Pleasures destroy the foolish, if they look not for the other shore; the foolish by his thirst for pleasures destroys himself, as if he were his own enemy.

It’s pretty clear from this sample that we’re looking at advice against violence here. This makes sense, the Dhammapada is a collection of sayings, not an actual story. Suffering is also a key theme in Buddhism, so it’s no surprise we see it heavily represented.

Let’s look at the Book of Mormon.

(doseq [s (->>  violent-sentences 
                ;; Get only Book of Mormon.
     		    (filter #(= (:book %) "The Book of Mormon"))
                ;; Rearrange.
                ;; Grab the first ten.
     		    (take 10)
                ;; Extract the sentence.
     		    (map :sentence))]
  (println s)

Moroni :   For behold, their wars are exceedingly fierce among themselves; and because of their hatred they put to death every Nephite that will not deny the Christ.

Alma :   But the law requireth the life of him who hath murdered; therefore there can be nothing which is short of an infinite atonement which will suffice for the sins of the world.

Mormon :   And it came to pass that I did speak unto my people, and did urge them with great energy, that they would stand boldly before the Lamanites and fight for their wives, and their children, and their houses, and their homes.

Mosiah :   Yea, they went again even the third time, and suffered in the like manner; and those that were not slain returned again to the city of Nephi.

And behold it shall come to pass that after the Messiah hath risen from the dead, and hath manifested himself unto his people, unto as many as will believe on his name, behold, Jerusalem shall be destroyed again; for wo unto them that fight against God and the people of his church.

Alma :   Then, my brethren, ye shall reap the rewards of your faith, and your diligence, and patience, and long-suffering, waiting for the tree to bring forth fruit unto you.

Ether :   For so great had been the spreading of this wicked and secret society that it had corrupted the hearts of all the people; therefore Jared was murdered upon his throne, and Akish reigned in his stead.

Alma :   Therefore, whosoever suffered himself to be led away by the Lamanites was called under that head, and there was a mark set upon him.
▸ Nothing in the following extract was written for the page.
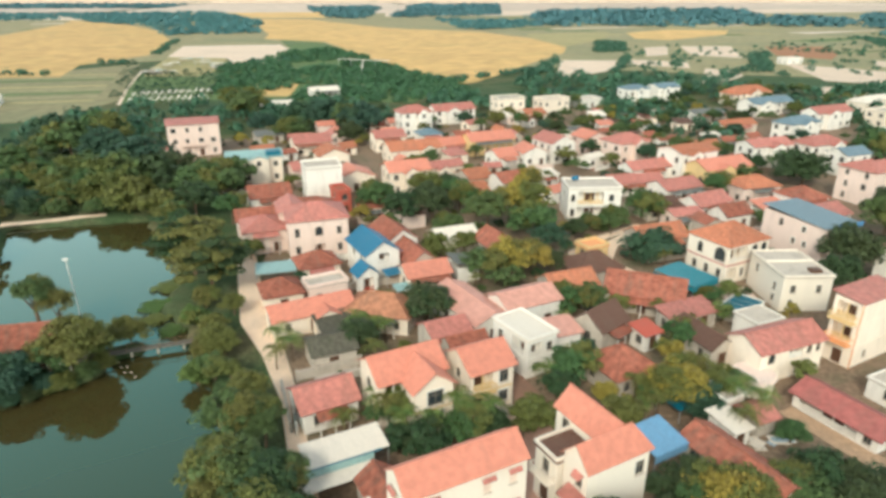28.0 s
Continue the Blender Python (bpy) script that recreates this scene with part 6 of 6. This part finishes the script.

Helaman :   And it came to pass that Helaman did send forth to take this band of robbers and secret murderers, that they might be executed according to the law.

Jacob :   And it came to pass that many means were devised to reclaim and restore the Lamanites to the knowledge of the truth; but it all was vain, for they delighted in wars and bloodshed, and they had an eternal hatred against us, their brethren.

The Book or Mormon, on the other hand,contains a mixture of sayings and warnings against violence with actual violence in the form of a story. This is very much in line with the style seen in the Jewish Scriptures and the Bible, which are presented as a mixture of narrative, dialogue, and proverb.

Going into this, I thought the Bible and Jewish Scriptures were going to have the most violence by a longshot. In some sense they did, but only because they’re the longest. When accounting for the relative lengths of the texts, Dhammapada and Book of Mormon came out way way ahead of the others.

What really surprised me was the number of violent sentences in the Book of Mormon. Members of the LDS church have a well-deserved reputation for being nice. Actually, the kindest people I know belong to the LDS church.

In the end, I think this analysis told us exactly what we expected about violence and religion: pretty much nothing :). At least we got some morbid word clouds out of it.